The recent generations of Microsoft's Surface devices have been surrounded by a bit of controversy, due to the lack of a USB Type-C port, a technology that virtually all of the company's competitors are using. At a session at the company's Ignite 2017 conference today, Microsoft said that it realizes that it's time to embrace the technology, describing the dongle that the firm announced back in May.
The device, tentatively called the USB-C Docking Adapter (obviously not a final name), plugs into the Surface Connect port that you see in the image above, and includes a USB Type-C port. I don't have an image of the dongle itself because the presenter forgot to bring it, but it looks like just what you would expect; it's a small, black, rectangular device with a cable coming out of it that plugs into Surface Connect. Are you imagining that? Good, because what's in your imagination is exactly what it is.
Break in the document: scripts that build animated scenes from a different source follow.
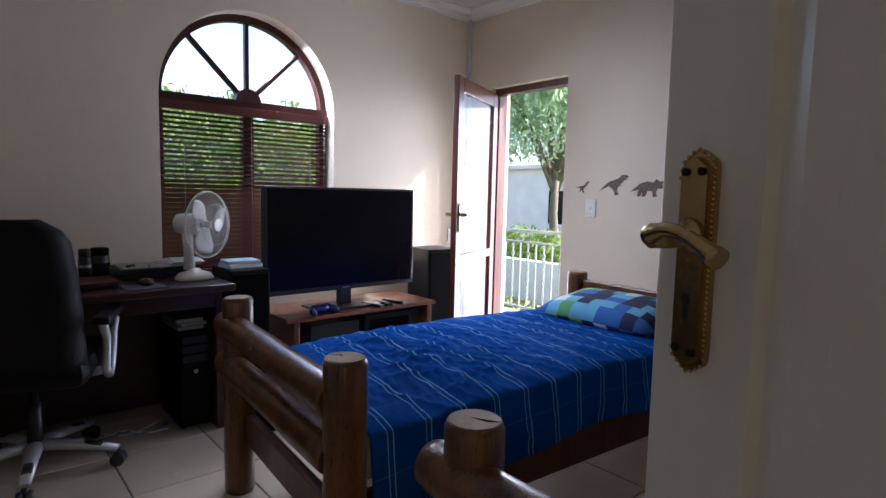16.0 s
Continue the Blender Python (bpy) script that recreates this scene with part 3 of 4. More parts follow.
blind = thing("venetian_blind", pose(0, 0, 0), "dark red wooden venetian blind with its slats open", "blind")
BX0 = -3.925
part("headrail", box(B(), BX0 - 0.02, BX0 + 0.025, WY0 + 0.012, WY1 - 0.012, WZS - 0.075, WZS - 0.02, 0.004), BLINDS, blind)
pitch_b, zb = 0.0285, WZS - 0.095
slat_bm = B()
box(slat_bm, -0.0135, 0.0135, WY0 + 0.02, WY1 - 0.02, -0.0012, 0.0012)
slat_mesh = mesh("slat", slat_bm, BLINDS)
k = 0
while zb > WZ0 + 0.05:
    s = new("slat", slat_mesh)
    s.parent = blind
    tilt = 37 + 40 * min(1, max(0, (1.33 - zb) / 0.11))
    s.matrix_basis = pose(BX0, 0, zb, 0, tilt + 2 * math.sin(k * 1.7), 0)
    zb -= pitch_b
    k += 1
part("bottom_bar", box(B(), BX0 - 0.014, BX0 + 0.014, WY0 + 0.02, WY1 - 0.02, WZ0 + 0.01, WZ0 + 0.028, 0.003), BLINDS, blind)
for y in (WY0 + 0.15, WC, WY1 - 0.15):
    part("ladder_cord", tube(B(), [(BX0 + 0.015, y, WZ0 + 0.02), (BX0 + 0.015, y, WZS - 0.07)], 0.0016, 6), material("cord_%d" % int(y * 100), (0.32, 0.22, 0.16), 0.8), blind, "thin blind cord")
part("pull_cord", tube(B(), [(BX0 + 0.03, WY1 - 0.05, 1.15), (BX0 + 0.03, WY1 - 0.05, WZS - 0.07)], 0.0016, 6), PLASTIC, blind, "pale pull cord")

# balcony doorway and its glazed leaf
bfr = thing("door_frame_5", pose(0, 0, 0), "stained mahogany frame of the balcony door", "door frame")
tagged(bfr, kind="structure")
DX0, DX1, DZ = -3.585, -2.838, 2.116
part("jamb", box(B(), DX0, DX0 + 0.045, YB + 0.05, YB + 0.14, 0, DZ, 0.003), MAHOG, bfr)
part("jamb", box(B(), DX1 - 0.012, DX1, YB + 0.07, YB + 0.14, 0, DZ, 0.003), MAHOG, bfr)
part("head", box(B(), DX0 + 0.045, DX1 - 0.012, YB + 0.05, YB + 0.14, DZ - 0.05, DZ, 0.003), MAHOG, bfr)
tip = (-3.206, 7.182)
hin = (DX0 + 0.03, YB + 0.02)
leafd = thing("door_4", pose(hin[0], hin[1], 0, 0, 0, ang(hin, tip)), "mahogany glazed balcony door standing open into the room", "door")
tagged(leafd, kind="structure")
LW = math.hypot(tip[0] - hin[0], tip[1] - hin[1])
for nm, b in (("stile", (0, 0.09, 0.012, 2.062)), ("stile", (LW - 0.09, LW, 0.012, 2.062)), ("rail", (0.09, LW - 0.09, 1.96, 2.062)), ("rail", (0.09, LW - 0.09, 0.012, 0.16)), ("rail", (0.09, LW - 0.09, 0.78, 0.84))):
    part(nm, box(B(), b[0], b[1], -0.02, 0.02, b[2], b[3], 0.004), MAHOG, leafd)
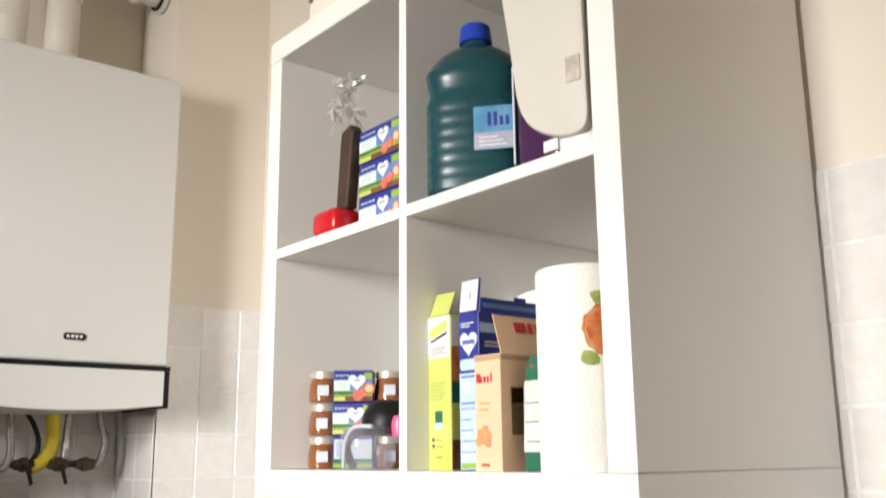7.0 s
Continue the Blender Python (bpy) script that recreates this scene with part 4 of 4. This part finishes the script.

Surface Connect uses USB 3.1 Gen 1, which means that it supports transfer speeds of up to 5Gbps. Obviously, converting to USB Type-C won't change that. It does mean, however, that if you - hypothetically, of course - bring five laptops to a conference, you have a shot of using the same charger on all of them, rather than using the same one for four laptops and having an additional charger for your Surface.
It's meant to be used with docks and adapters that are at least 27W, and it might end up only working with the latest Surface Pro and Surface Laptop. Support for the Surface Pro 4 and Book may show up via a firmware update, but Pro 3 users are out of luck. That doesn't necessarily mean that it won't work at all, but power output definitely won't work.
Microsoft said that the main reason that it's stayed away from USB Type-C for so long is that there's a lot of fragmentation. In fact, it seems to regret using micro-USB in the Surface 3, as many users would try to use their phone chargers to power it, and those just don't provide enough juice.
But with USB-C, it goes even deeper. Type-C has four lanes, which can be repurposed for different things. You have Gen 1, which is 5Gbps, and then there's Gen 2, which is 10Gbps. Aside from that, some cables repurpose those lanes for DisplayPort, and so on. And don't forget about Thunderbolt 3, which is 40Gbps, or 10Gbps per lane.
The time has come though, for Microsoft to embrace USB Type-C. It had to happen sooner or later, given that it's destined to become such a widely used technology, and Intel will be integrating Thunderbolt 3 into its chips soon enough.
The company said that the adapter will be coming later this year, but didn't provide pricing.